Submitted to: Journal of the Australian Entomological Society
Publication Type: Other
Publication Acceptance Date: 12/31/2003
Publication Date: 11/1/2005
Citation: Habeck, D.H., Balciunas, J.K. 2005. Larvae of nymphulinae (lepidoptera:pyralidae) associated with hydrilla verticillata (hydrocharitaceae) in north queensland. Journal of the Australian Entomological Society. 44(4):354-363. Interpretive Summary: Numerous non-indigenous plants have become established in the United States, and some have become serious weeds. Aquatic systems are also invaded by exotic weeds, and probably the most widespread and damaging in the U.S.A. is hydrilla (Hydrilla verticillata). Hydrilla is a submersed plant that once established, frequently not only displaces native vegetation, but fills the entire water body, from bottom to top, thereby greatly altering species composition, ecosystem function, and limiting recreational use, irrigation and flood control. In this article, we review the five aquatic caterpillars that attack this weed in Australia. We also illustrate and describe these aquatic caterpillars. The information presented in this article will more fully document the biodiversity of Australia's fauna, and should assist scientists in selecting additional potential biological control agents that might be useful in controlling hydrilla.

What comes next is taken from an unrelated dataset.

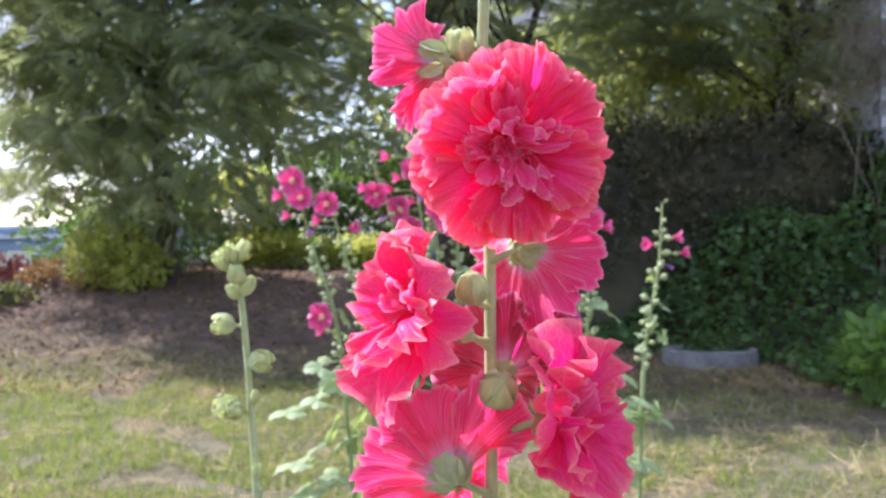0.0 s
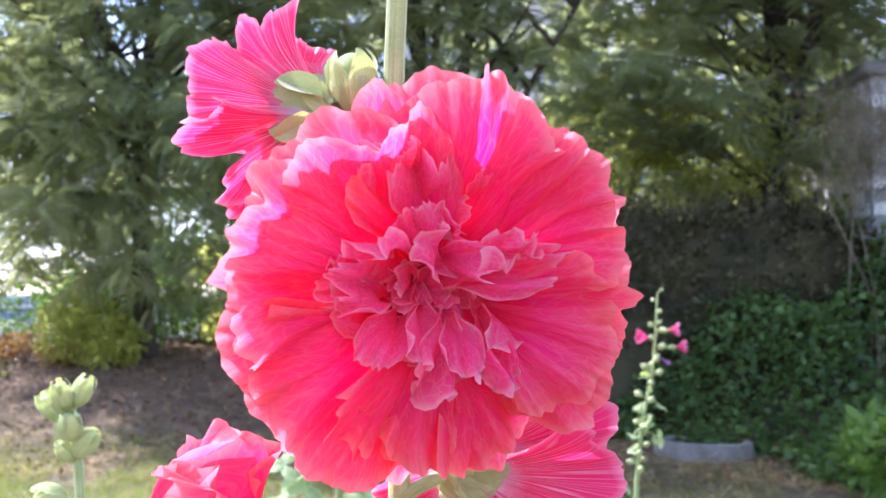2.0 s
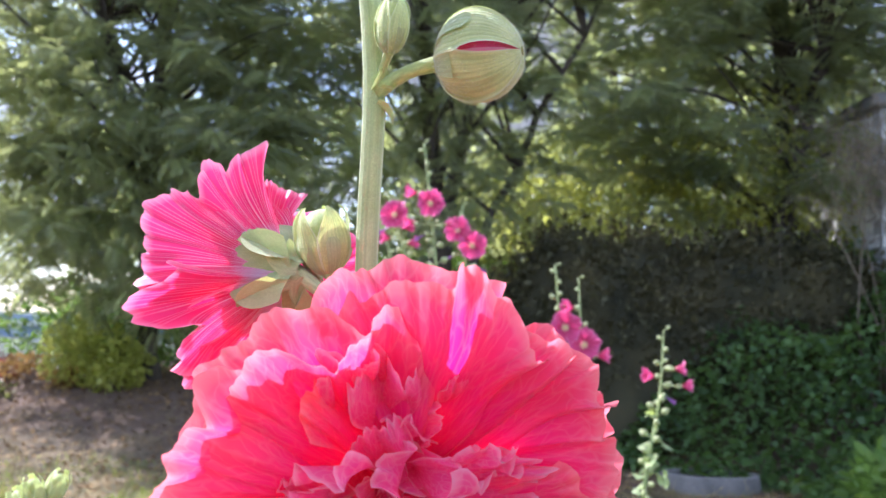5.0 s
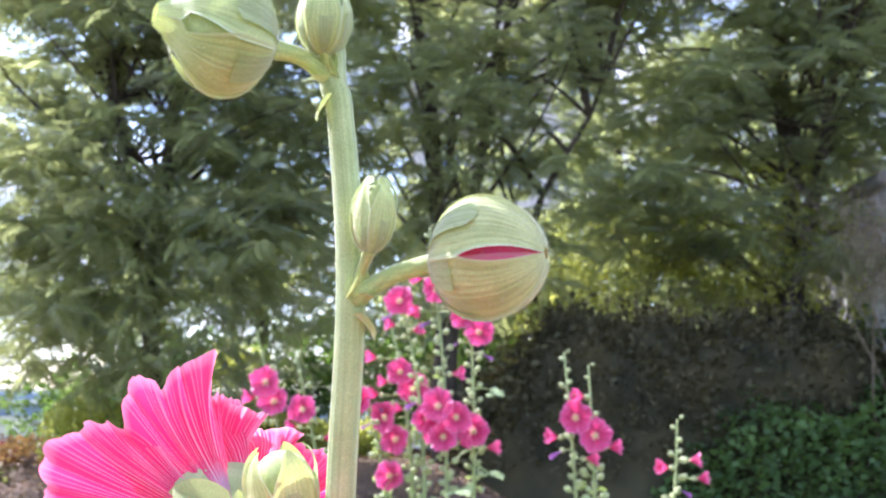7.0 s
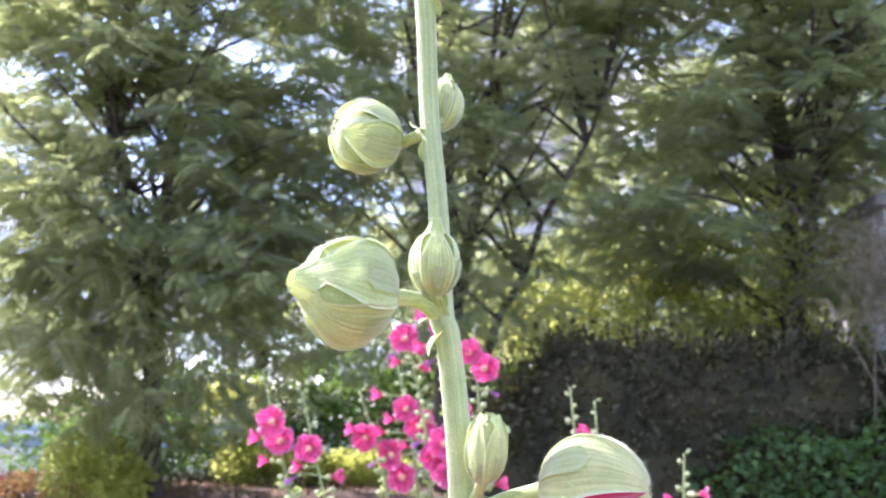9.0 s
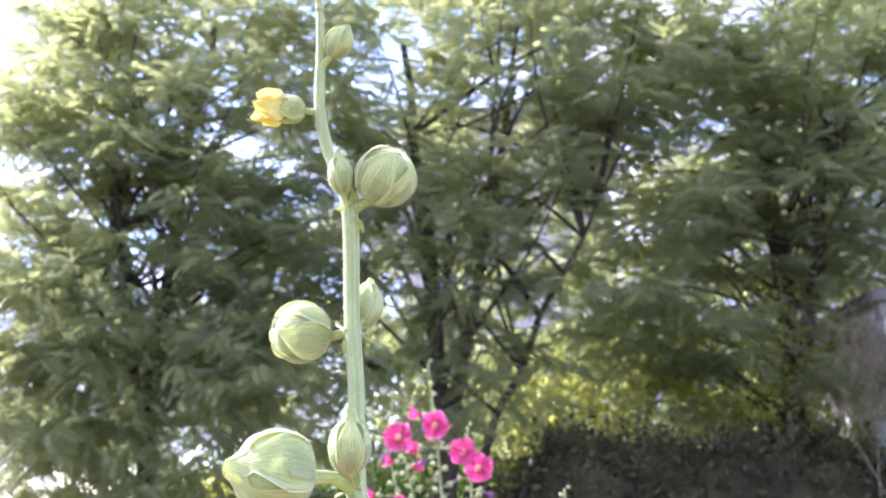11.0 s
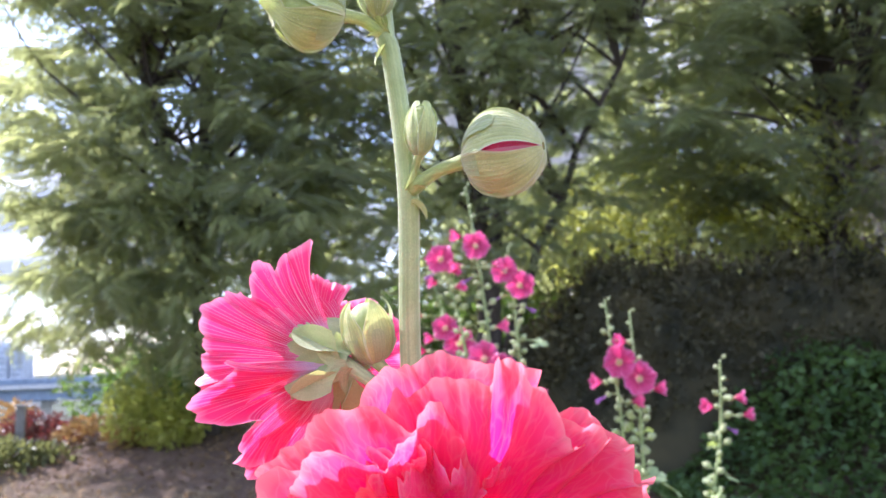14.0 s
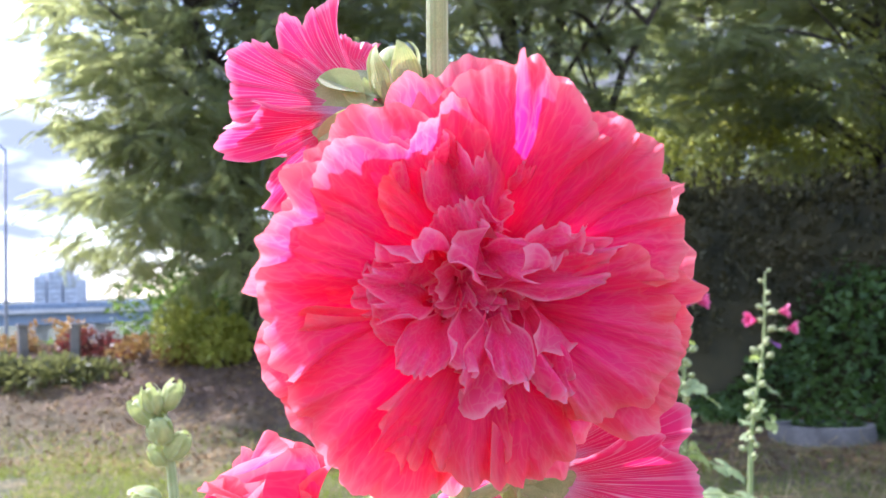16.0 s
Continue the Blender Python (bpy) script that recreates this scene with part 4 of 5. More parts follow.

Technical Abstract: The Australian Nymphulinae are reasonably diverse, and their aquatic caterpillars probably have an important role in determining the composition of aquatic macrophytes in Australian aquatic systems. Only 10% of the Nymphulinae larvae in Australia have been described. As part of a project of trying to develop biological control agents for hydrilla, Hydrilla verticillata (L. f.) Royle, we encountered a variety of Nymphulinae larvae feeding on this and other aquatic plants. In this paper, we illustrate, describe, and provide a key to five species of Nymphulinae larvae [Ambia ptolycusalis (Walker), Parapoynx diminutalis Snellen, P. nitens Butler, Margarosticha repetitalis (Warren), and Theila siennata (Warren)] which feed on Hydrilla in North Queensland.